IT major Infosys on Monday said it would not give up the 50-acre land it has been allotted for its maiden campus in West Bengal, even as the project is to take off due to deadlock over the issue of SEZ status for over two years.
The company is open to considering an alternative model with SEZ-like benefits for its Rajarhat campus in the eastern fringes of Kolkata, but said it is up to the state government to come up with a substitute to attract investments.
Replying to specific query, Infosys Executive Vice- Chairman S (Kris) Gopalakrishnan said the company would not give up the land provided to it by the state.
The state had earlier allotted 50 acres of land to the company for Rs 75 crore.
On the alternative model for the project, he said: "It is not necessary that the SEZ tag is important for us. We are ready to accept any other alternative avenue of the associated SEZ benefits are given."

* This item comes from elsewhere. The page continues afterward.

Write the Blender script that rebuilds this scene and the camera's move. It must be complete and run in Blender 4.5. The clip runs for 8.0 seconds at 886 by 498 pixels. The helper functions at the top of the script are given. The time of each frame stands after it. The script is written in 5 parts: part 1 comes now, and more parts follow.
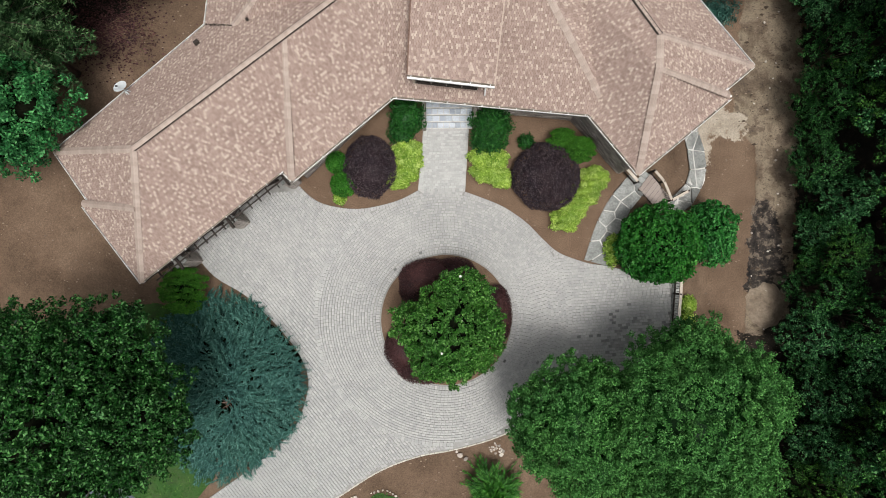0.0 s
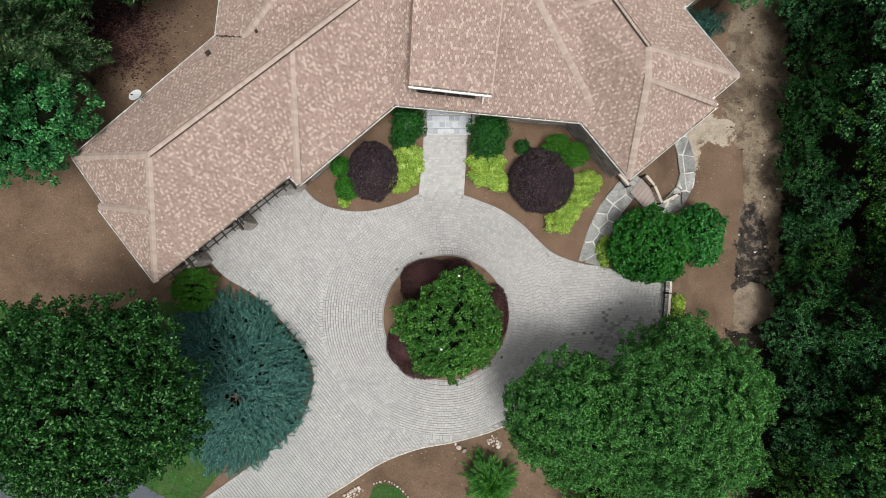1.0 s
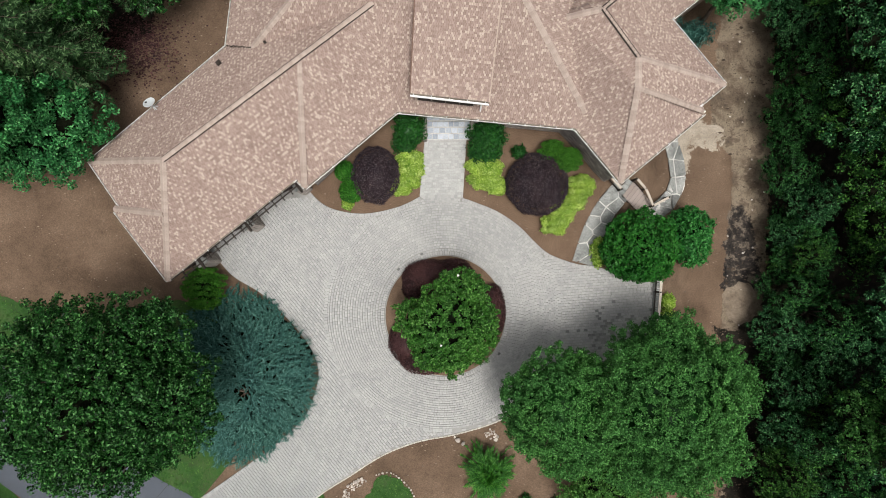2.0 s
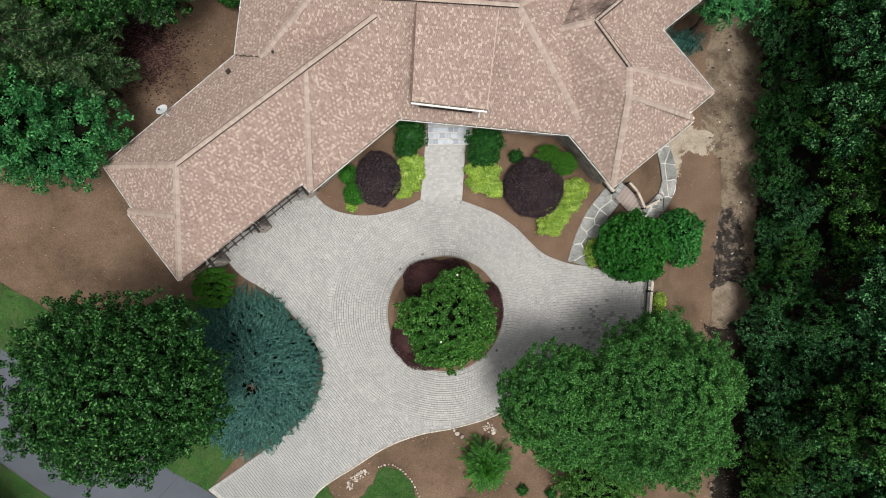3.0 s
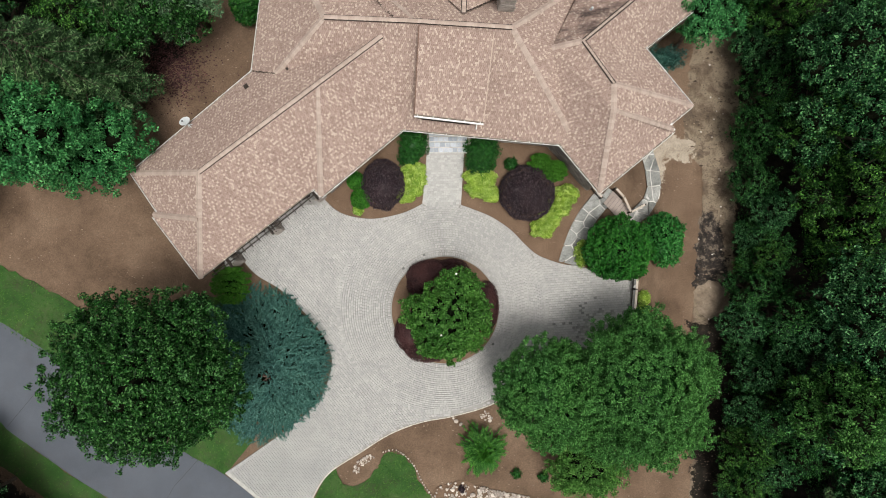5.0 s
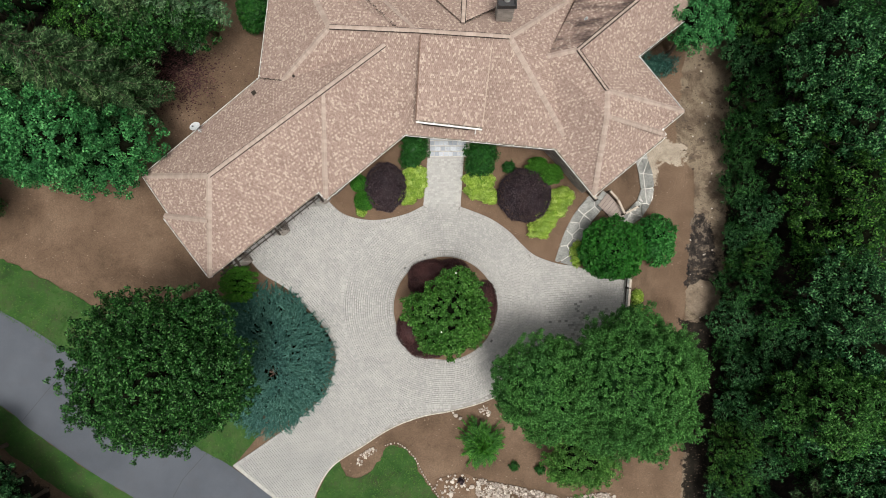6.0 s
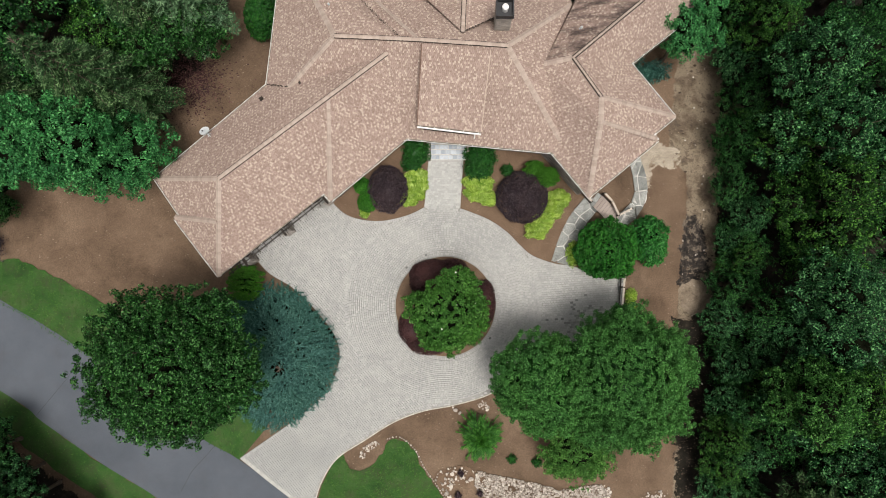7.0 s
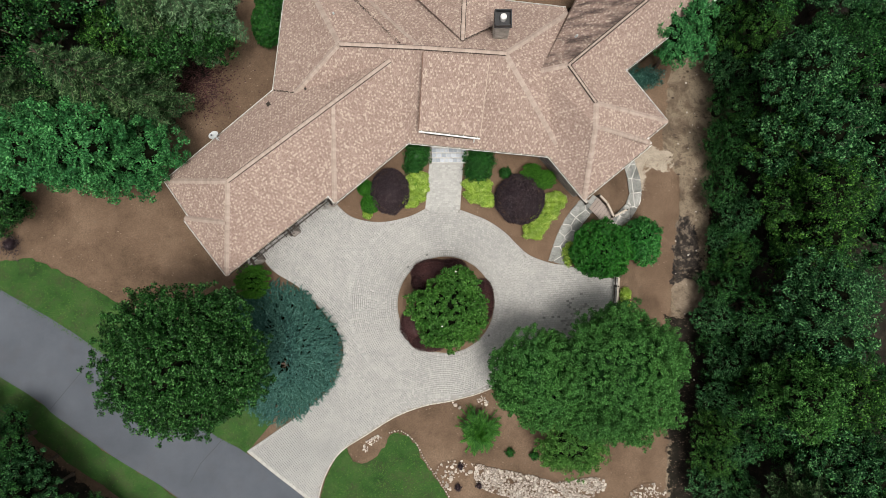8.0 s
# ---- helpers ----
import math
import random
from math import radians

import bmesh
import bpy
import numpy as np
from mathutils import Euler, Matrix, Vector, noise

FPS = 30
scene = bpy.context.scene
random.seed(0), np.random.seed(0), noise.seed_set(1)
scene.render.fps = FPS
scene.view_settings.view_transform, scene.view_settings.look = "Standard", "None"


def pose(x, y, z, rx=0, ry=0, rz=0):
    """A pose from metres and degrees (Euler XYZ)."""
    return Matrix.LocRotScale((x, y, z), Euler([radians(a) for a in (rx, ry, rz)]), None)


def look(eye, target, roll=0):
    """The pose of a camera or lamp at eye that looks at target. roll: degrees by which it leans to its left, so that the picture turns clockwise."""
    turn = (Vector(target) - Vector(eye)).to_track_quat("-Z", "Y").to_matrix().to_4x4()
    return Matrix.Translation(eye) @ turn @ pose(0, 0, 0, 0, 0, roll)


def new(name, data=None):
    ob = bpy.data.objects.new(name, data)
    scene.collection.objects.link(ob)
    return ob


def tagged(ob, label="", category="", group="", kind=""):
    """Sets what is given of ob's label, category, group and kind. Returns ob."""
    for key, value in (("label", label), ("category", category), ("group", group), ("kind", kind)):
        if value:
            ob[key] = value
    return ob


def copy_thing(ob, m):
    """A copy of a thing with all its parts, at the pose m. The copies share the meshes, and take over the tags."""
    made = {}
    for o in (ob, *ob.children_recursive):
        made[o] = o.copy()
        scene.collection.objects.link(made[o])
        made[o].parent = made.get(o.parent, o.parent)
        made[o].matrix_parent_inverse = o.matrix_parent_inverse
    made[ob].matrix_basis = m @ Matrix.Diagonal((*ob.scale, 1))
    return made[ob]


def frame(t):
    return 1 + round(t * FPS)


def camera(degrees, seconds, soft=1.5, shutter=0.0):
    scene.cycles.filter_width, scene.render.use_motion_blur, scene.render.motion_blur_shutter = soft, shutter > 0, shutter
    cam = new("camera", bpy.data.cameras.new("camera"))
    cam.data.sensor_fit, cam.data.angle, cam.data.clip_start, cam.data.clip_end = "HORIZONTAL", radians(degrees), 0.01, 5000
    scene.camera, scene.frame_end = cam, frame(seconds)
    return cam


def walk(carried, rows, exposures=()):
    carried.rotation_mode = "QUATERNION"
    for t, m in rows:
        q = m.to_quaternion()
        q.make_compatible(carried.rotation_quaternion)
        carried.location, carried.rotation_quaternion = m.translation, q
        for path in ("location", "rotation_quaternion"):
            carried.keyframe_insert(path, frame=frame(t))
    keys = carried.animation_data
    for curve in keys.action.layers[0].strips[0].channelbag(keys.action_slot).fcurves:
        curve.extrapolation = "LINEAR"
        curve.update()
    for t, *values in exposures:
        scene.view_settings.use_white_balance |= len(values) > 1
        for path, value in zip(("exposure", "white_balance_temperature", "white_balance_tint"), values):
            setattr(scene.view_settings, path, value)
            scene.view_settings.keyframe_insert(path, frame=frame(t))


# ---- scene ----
from mathutils.geometry import delaunay_2d_cdt, tessellate_polygon

cam = camera(74.0, 8.0, soft=0.2)
# t, x, y, z, tilt, lean, turn: a drone that looks straight down and climbs
ROWS = [
    (0.0, 0.0, 0.0, 33.3, 0.853, 0.3, 0.0),
    (1.5, 0.063, 0.009, 35.476, 0.905, 0.341, 0.051),
    (3.0, 0.113, 0.001, 37.652, 0.958, 0.382, 0.101),
    (4.5, 0.15, -0.025, 39.828, 1.011, 0.424, 0.152),
    (6.0, 0.175, -0.068, 42.004, 1.063, 0.465, 0.203),
    (7.0, 0.184, -0.107, 43.455, 1.098, 0.492, 0.237),
    (8.0, 0.188, -0.154, 44.906, 1.133, 0.52, 0.27),
]
walk(cam, [(t, pose(x, y, z) @ pose(0, 0, 0, a) @ pose(0, 0, 0, 0, b) @ pose(0, 0, 0, 0, 0, c)) for t, x, y, z, a, b, c in ROWS],
     [(0.0, 0.23, 6420, 10), (8.0, 0.24, 6700, 10)])

# ---- light: a bright overcast sky with a veiled sun ----
world = bpy.data.worlds.new("sky")
scene.world = world
world.use_nodes = True
wn, wl = world.node_tree.nodes, world.node_tree.links
sky = wn.new("ShaderNodeTexSky")
sky.sky_type, sky.sun_disc = "NISHITA", False
sky.sun_elevation, sky.sun_rotation = radians(76), radians(148)
sky.air_density, sky.dust_density, sky.ozone_density = 1.0, 6.0, 1.0
grey = wn.new("ShaderNodeHueSaturation")
grey.inputs["Saturation"].default_value = 0.12
wl.new(sky.outputs[0], grey.inputs["Color"])
wl.new(grey.outputs[0], wn["Background"].inputs["Color"])
wn["Background"].inputs["Strength"].default_value = 0.108
sun = new("sun", bpy.data.lights.new("sun", "SUN"))
sun.data.energy, sun.data.angle, sun.data.color = 2.4, radians(18), (1.0, 0.97, 0.92)
sun.matrix_world = look((7.5, -12.5, 60), (0, 0, 0))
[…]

In a SEZ (Special Economic Zone), tax credits are given to units which was 100 per cent for the first five years, 50 per cent for the next five years and 50 per cent for the remaining period, he told reporters.
Meanwhile, West Bengal Industry Minister Partha Chatterjee said he would talk to Gopalakrishnan about the company's proposed Kolkata project.
To a query about the Infosys project, Chatterjee said: "I will meet him (Kris Gopalakrishnan)."
However, the Minister refused to answer a specific query on whether any alternate plan has been finalised.
Infosys campus is yet to come up because the Trinamool Congress-led state government is not keen on granting SEZ status as a policy.
"There are places where these benefits are given through SEZs. Any government will like to attract investments. There could be other options. It is up to the state government to figure that out," Gopalakrishnan said.
Besides Infosys, Wipro was also stuck on the similar issue for its second unit also at Rajarhat.
"It is a competitive environment, one should understand that," the Infosys Vice Chairman said.
Referring to contentious land issue, he said that big projects required huge tracts of land. "In this regard, the state governments has a role to play," he said.
"I hope the West Bengal government will be able to address the issue. Ultimately, land has to be acquired for large projects", he said.